#### DATA PROVIDED

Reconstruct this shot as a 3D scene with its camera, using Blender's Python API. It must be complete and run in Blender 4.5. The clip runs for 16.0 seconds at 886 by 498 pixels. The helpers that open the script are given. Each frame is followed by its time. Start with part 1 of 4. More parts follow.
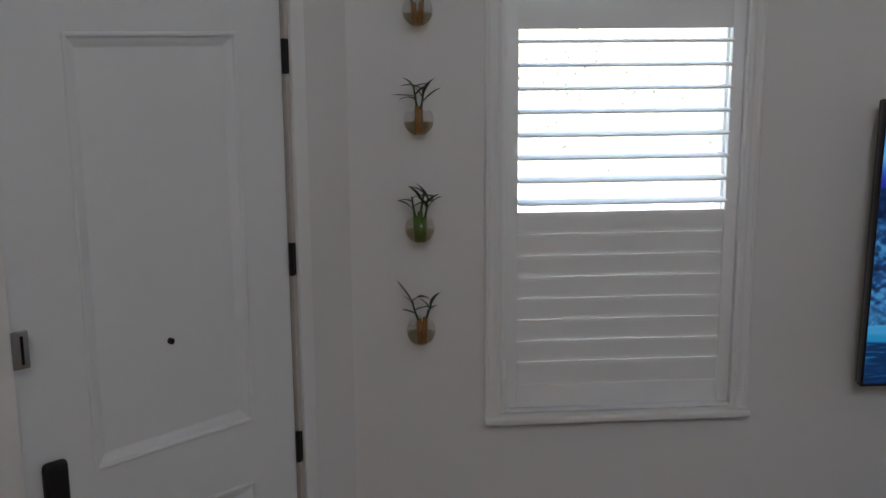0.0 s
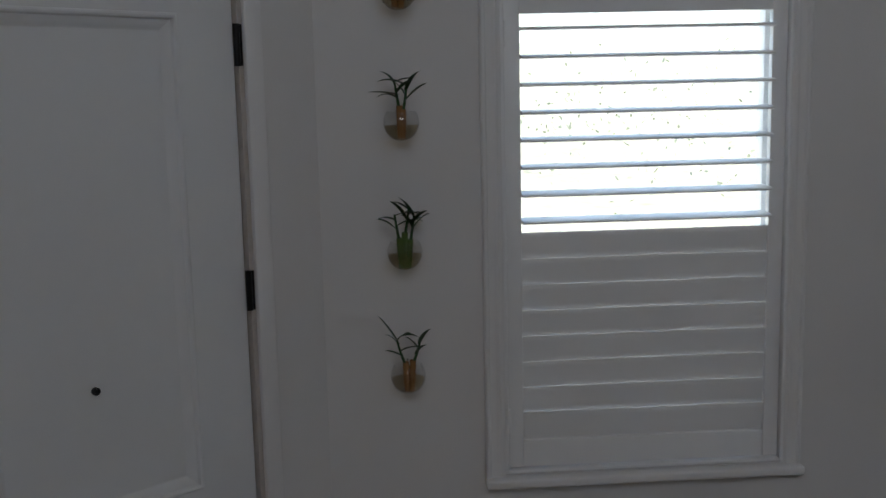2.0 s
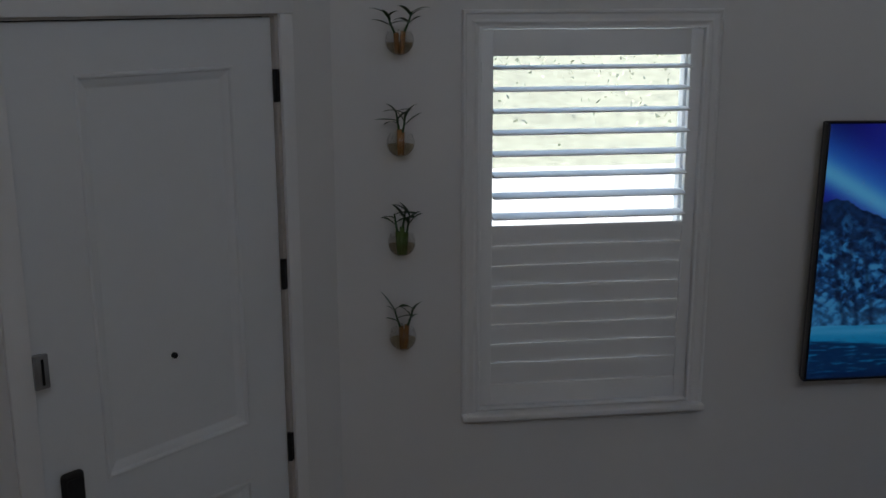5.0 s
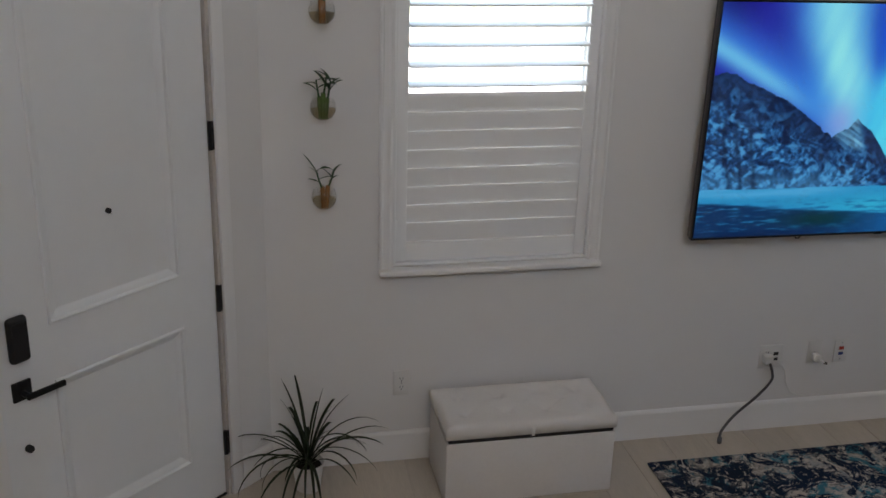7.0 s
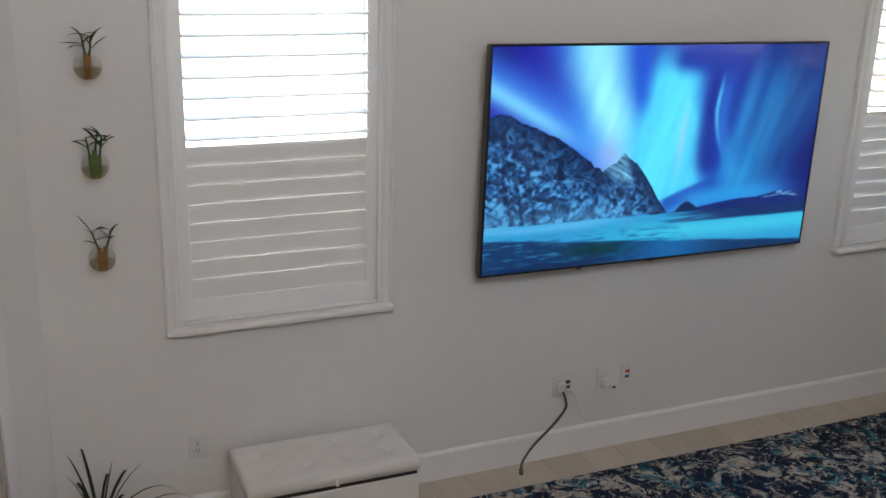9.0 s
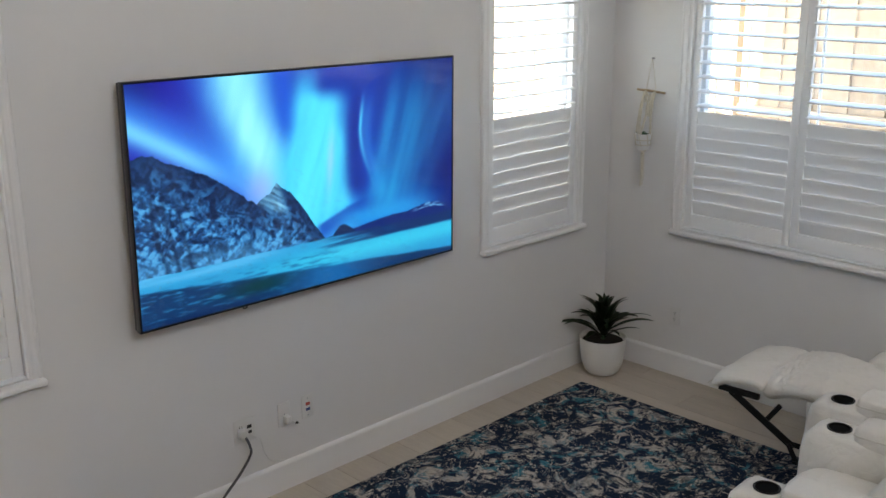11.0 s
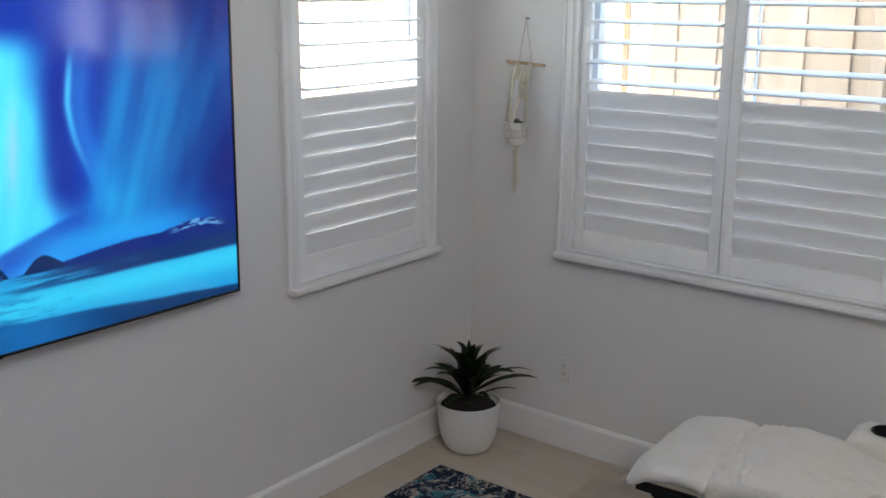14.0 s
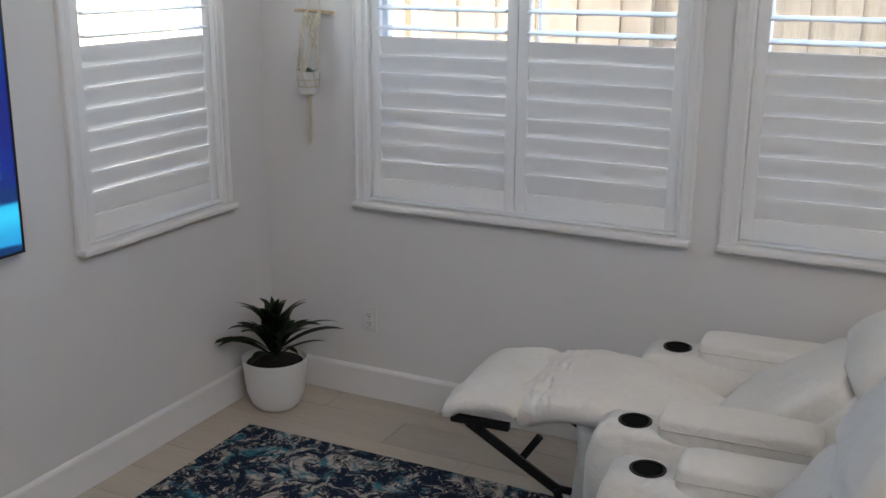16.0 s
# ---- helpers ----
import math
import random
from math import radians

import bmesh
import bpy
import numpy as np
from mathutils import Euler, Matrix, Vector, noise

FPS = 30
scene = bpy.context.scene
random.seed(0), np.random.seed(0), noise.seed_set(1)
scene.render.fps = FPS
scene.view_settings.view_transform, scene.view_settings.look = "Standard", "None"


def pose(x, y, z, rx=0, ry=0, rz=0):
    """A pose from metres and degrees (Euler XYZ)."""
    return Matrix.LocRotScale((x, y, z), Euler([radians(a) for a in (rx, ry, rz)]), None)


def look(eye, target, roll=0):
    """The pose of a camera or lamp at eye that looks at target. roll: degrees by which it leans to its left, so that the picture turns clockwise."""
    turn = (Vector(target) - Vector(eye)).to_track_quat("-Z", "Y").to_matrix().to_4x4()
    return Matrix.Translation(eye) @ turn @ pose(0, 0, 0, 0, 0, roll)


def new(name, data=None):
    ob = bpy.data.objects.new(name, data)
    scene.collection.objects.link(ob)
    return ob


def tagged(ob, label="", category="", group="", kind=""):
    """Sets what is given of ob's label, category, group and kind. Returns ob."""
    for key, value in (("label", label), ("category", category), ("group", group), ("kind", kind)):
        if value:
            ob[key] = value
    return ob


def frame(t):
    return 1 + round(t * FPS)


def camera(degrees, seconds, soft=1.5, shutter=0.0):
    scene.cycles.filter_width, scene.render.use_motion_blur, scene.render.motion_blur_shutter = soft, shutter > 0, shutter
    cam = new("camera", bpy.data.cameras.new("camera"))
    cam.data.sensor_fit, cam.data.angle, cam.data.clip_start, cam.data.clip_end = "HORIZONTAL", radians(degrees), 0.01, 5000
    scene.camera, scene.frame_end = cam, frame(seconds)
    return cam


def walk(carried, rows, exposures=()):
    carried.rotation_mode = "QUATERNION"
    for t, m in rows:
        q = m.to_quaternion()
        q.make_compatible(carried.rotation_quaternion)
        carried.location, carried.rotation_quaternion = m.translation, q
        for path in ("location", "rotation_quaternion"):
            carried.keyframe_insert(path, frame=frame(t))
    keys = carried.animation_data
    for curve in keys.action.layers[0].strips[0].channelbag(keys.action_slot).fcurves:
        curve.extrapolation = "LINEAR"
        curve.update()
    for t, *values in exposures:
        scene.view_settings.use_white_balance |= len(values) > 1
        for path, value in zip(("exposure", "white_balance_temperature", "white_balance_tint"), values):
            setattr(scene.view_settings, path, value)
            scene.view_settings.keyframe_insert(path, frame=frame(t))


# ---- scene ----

########

Reproduce exactly the lines from the one containing "import numpy as np" through the one containing "what is given", inclusive, and nothing else.

→ **SOLVED PROBLEM**:
import numpy as np
from mathutils import Euler, Matrix, Vector, noise

FPS = 30
scene = bpy.context.scene
random.seed(0), np.random.seed(0), noise.seed_set(1)
scene.render.fps = FPS
scene.view_settings.view_transform, scene.view_settings.look = "Standard", "None"


def pose(x, y, z, rx=0, ry=0, rz=0):
    """A pose from metres and degrees (Euler XYZ)."""
    return Matrix.LocRotScale((x, y, z), Euler([radians(a) for a in (rx, ry, rz)]), None)


def look(eye, target, roll=0):
    """The pose of a camera or lamp at eye that looks at target. roll: degrees by which it leans to its left, so that the picture turns clockwise."""
    turn = (Vector(target) - Vector(eye)).to_track_quat("-Z", "Y").to_matrix().to_4x4()
    return Matrix.Translation(eye) @ turn @ pose(0, 0, 0, 0, 0, roll)


def new(name, data=None):
    ob = bpy.data.objects.new(name, data)
    scene.collection.objects.link(ob)
    return ob


def tagged(ob, label="", category="", group="", kind=""):
    """Sets what is given of ob's label, category, group and kind. Returns ob."""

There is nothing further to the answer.